>> begin Available records
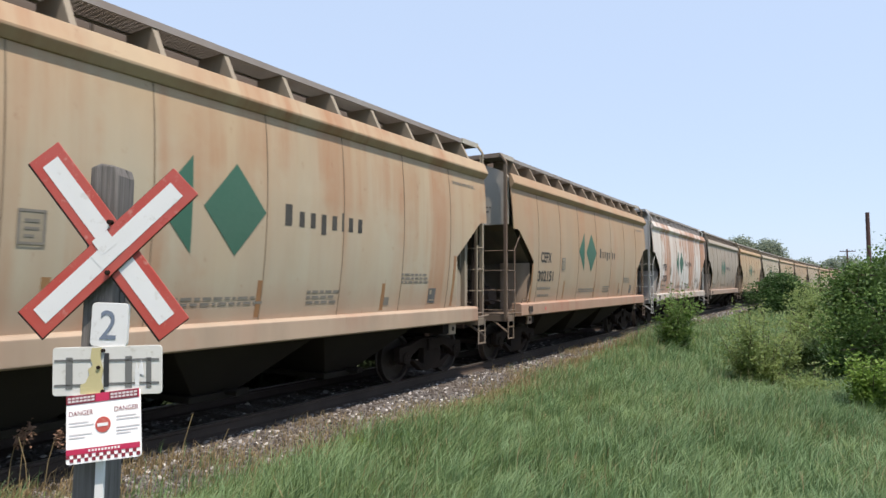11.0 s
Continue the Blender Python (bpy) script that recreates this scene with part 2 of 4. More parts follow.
def ballast_material(name, islands):
    m, t, b = nodes_of(name, 0.9, 0.0, 0.25)
    if islands:
        pick = t.nodes.new("ShaderNodeNewGeometry").outputs["Random Per Island"]
    else:
        v = t.nodes.new("ShaderNodeTexVoronoi")
        v.inputs["Scale"].default_value = 22
        t.links.new(t.nodes.new("ShaderNodeTexCoord").outputs["Object"], v.inputs["Vector"])
        pick = v.outputs["Color"]
    r = t.nodes.new("ShaderNodeValToRGB")
    e = r.color_ramp.elements
    e[0].color, e[1].color = rgba((0.04, 0.034, 0.031)), rgba((0.66, 0.64, 0.62))
    for p, c in ((0.35, (0.085, 0.077, 0.073)), (0.7, (0.135, 0.125, 0.12)), (0.88, (0.25, 0.24, 0.235))):
        e.new(p).color = rgba(c)
    t.links.new(pick, r.inputs[0])
    brown = noise_node(t, 0.8, 4)
    col = mix(t, scaled(t, ramp(t, brown, 0.4, 0.7), 0.45), r.outputs[0], (0.11, 0.083, 0.062))
    t.links.new(col, b.inputs["Base Color"])
    bump(t, b, noise_node(t, 60, 4), 0.6, 0.02)
    return m


GROUND, BALLAST, STONE = ground_material(), ballast_material("ballast_bed", False), ballast_material("ballast_stone", True)


# ---- mesh tools ----
class Shape:
    """Collects faces of solids, to be made into one mesh."""

    def __init__(self):
        self.v, self.f = [], []

    def add(self, verts, faces):
        k = len(self.v)
        self.v += [tuple(p) for p in verts]
        self.f += [tuple(i + k for i in f) for f in faces]
        return self

    def box(self, x0, x1, y0, y1, z0, z1, m=None):
        p = [Vector((x, y, z)) for x in (x0, x1) for y in (y0, y1) for z in (z0, z1)]
        if m:
            p = [m @ q for q in p]
        return self.add(p, [(0, 1, 3, 2), (4, 6, 7, 5), (0, 4, 5, 1), (2, 3, 7, 6), (0, 2, 6, 4), (1, 5, 7, 3)])

    def rod(self, a, b, r, n=8, r2=None):
        a, b = Vector(a), Vector(b)
        q = (b - a).to_track_quat("Z", "Y").to_matrix()
        ring = [(math.cos(2 * math.pi * i / n), math.sin(2 * math.pi * i / n)) for i in range(n)]
        r2 = r if r2 is None else r2
        p = [a + q @ Vector((c * r, s * r, 0)) for c, s in ring] + [b + q @ Vector((c * r2, s * r2, 0)) for c, s in ring]
        f = [(i, (i + 1) % n, n + (i + 1) % n, n + i) for i in range(n)]
        return self.add(p, f + [tuple(range(n))[::-1], tuple(range(n, 2 * n))])

    def pipe(self, pts, r, n=8):
        for a, b in zip(pts, pts[1:]):
            self.rod(a, b, r, n)
        return self

    def prism(self, outline, place, lo, hi):
        """An outline (p, q) pushed along the third axis; place(p, q, w) gives the point."""
        n = len(outline)
        p = [place(a, b, lo) for a, b in outline] + [place(a, b, hi) for a, b in outline]
        f = [(i, (i + 1) % n, n + (i + 1) % n, n + i) for i in range(n)]
        return self.add(p, f + [tuple(range(n))[::-1], tuple(range(n, 2 * n))])

    def lathe(self, outline, n=28, m=None):
        """Radius and y pairs turned round the y axis."""
        k = len(outline)
        p = [Vector((r * math.cos(2 * math.pi * i / n), y, r * math.sin(2 * math.pi * i / n))) for i in range(n) for r, y in outline]
        if m:
            p = [m @ q for q in p]
        return self.add(p, [(i * k + j, i * k + j + 1, ((i + 1) % n) * k + j + 1, ((i + 1) % n) * k + j) for i in range(n) for j in range(k - 1)])

    def mesh(self, name, bevel=0.0, smooth=False):
        me = bpy.data.meshes.new(name)
        bm = bmesh.new()
        vs = [bm.verts.new(p) for p in self.v]
        for f in self.f:
            if len(set(f)) > 2:
                try:
                    bm.faces.new([vs[i] for i in f])
                except ValueError:
                    pass
        bmesh.ops.recalc_face_normals(bm, faces=bm.faces[:])
        if bevel:
            sharp = [e for e in bm.edges if len(e.link_faces) == 2 and e.calc_face_angle(0) > 0.6]
            bmesh.ops.bevel(bm, geom=sharp, offset=bevel, segments=2, affect="EDGES", profile=0.6)
        if smooth:
            for f in bm.faces:
                f.smooth = True
            for e in bm.edges:
                e.smooth = not (len(e.link_faces) == 2 and e.calc_face_angle(0) > 0.7)
        bm.to_mesh(me)
        bm.free()
        return me


def bulk(name, verts, faces):
    me = bpy.data.meshes.new(name)
    me.from_pydata(verts, [], faces)
    return me


def part(name, me, material, parent, label="", m=None):
    """Link a mesh as one object under a thing or a part; the material sits on the object, so that meshes can be shared."""
    ob = new(name, me)
    if not me.materials:
        me.materials.append(material)
    if me.materials[0] != material:
        ob.material_slots[0].link = "OBJECT"
        ob.material_slots[0].material = material
    if parent:
        ob.parent = parent
    if m:
        ob.matrix_basis = m
    if label:
        ob["label"] = label
    return ob


def thing(name, label, category, group="", m=None, kind=""):
    ob = new(name)
    ob.empty_display_size = 0.2
    if m:
        ob.matrix_basis = m
    return tagged(ob, label, category, group, kind)


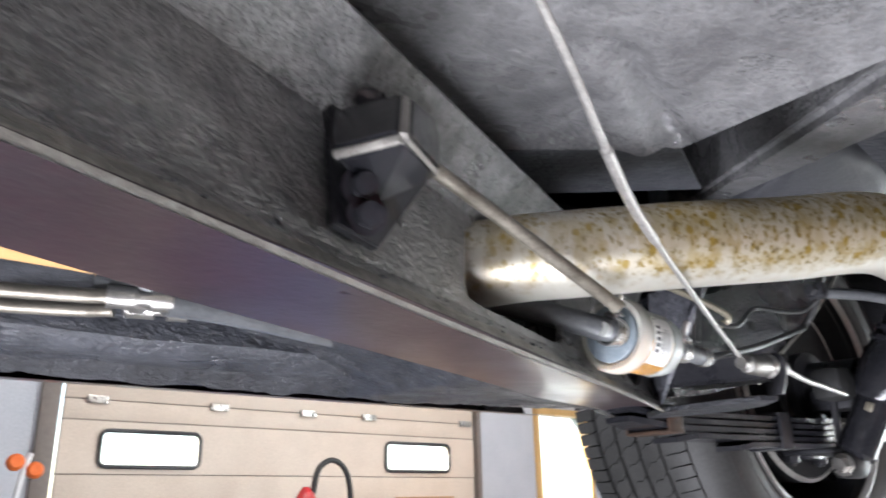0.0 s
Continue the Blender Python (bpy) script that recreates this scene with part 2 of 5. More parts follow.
>> end Available records
*Goal:*
Reproduce exactly the run of lines that opens the listing and closes with the line holding "self.v, self.f = [], []". Pictures are excluded.

*Exercise response:*
11.0 s
Continue the Blender Python (bpy) script that recreates this scene with part 2 of 4. More parts follow.
def ballast_material(name, islands):
    m, t, b = nodes_of(name, 0.9, 0.0, 0.25)
    if islands:
        pick = t.nodes.new("ShaderNodeNewGeometry").outputs["Random Per Island"]
    else:
        v = t.nodes.new("ShaderNodeTexVoronoi")
        v.inputs["Scale"].default_value = 22
        t.links.new(t.nodes.new("ShaderNodeTexCoord").outputs["Object"], v.inputs["Vector"])
        pick = v.outputs["Color"]
    r = t.nodes.new("ShaderNodeValToRGB")
    e = r.color_ramp.elements
    e[0].color, e[1].color = rgba((0.04, 0.034, 0.031)), rgba((0.66, 0.64, 0.62))
    for p, c in ((0.35, (0.085, 0.077, 0.073)), (0.7, (0.135, 0.125, 0.12)), (0.88, (0.25, 0.24, 0.235))):
        e.new(p).color = rgba(c)
    t.links.new(pick, r.inputs[0])
    brown = noise_node(t, 0.8, 4)
    col = mix(t, scaled(t, ramp(t, brown, 0.4, 0.7), 0.45), r.outputs[0], (0.11, 0.083, 0.062))
    t.links.new(col, b.inputs["Base Color"])
    bump(t, b, noise_node(t, 60, 4), 0.6, 0.02)
    return m


GROUND, BALLAST, STONE = ground_material(), ballast_material("ballast_bed", False), ballast_material("ballast_stone", True)


# ---- mesh tools ----
class Shape:
    """Collects faces of solids, to be made into one mesh."""

    def __init__(self):
        self.v, self.f = [], []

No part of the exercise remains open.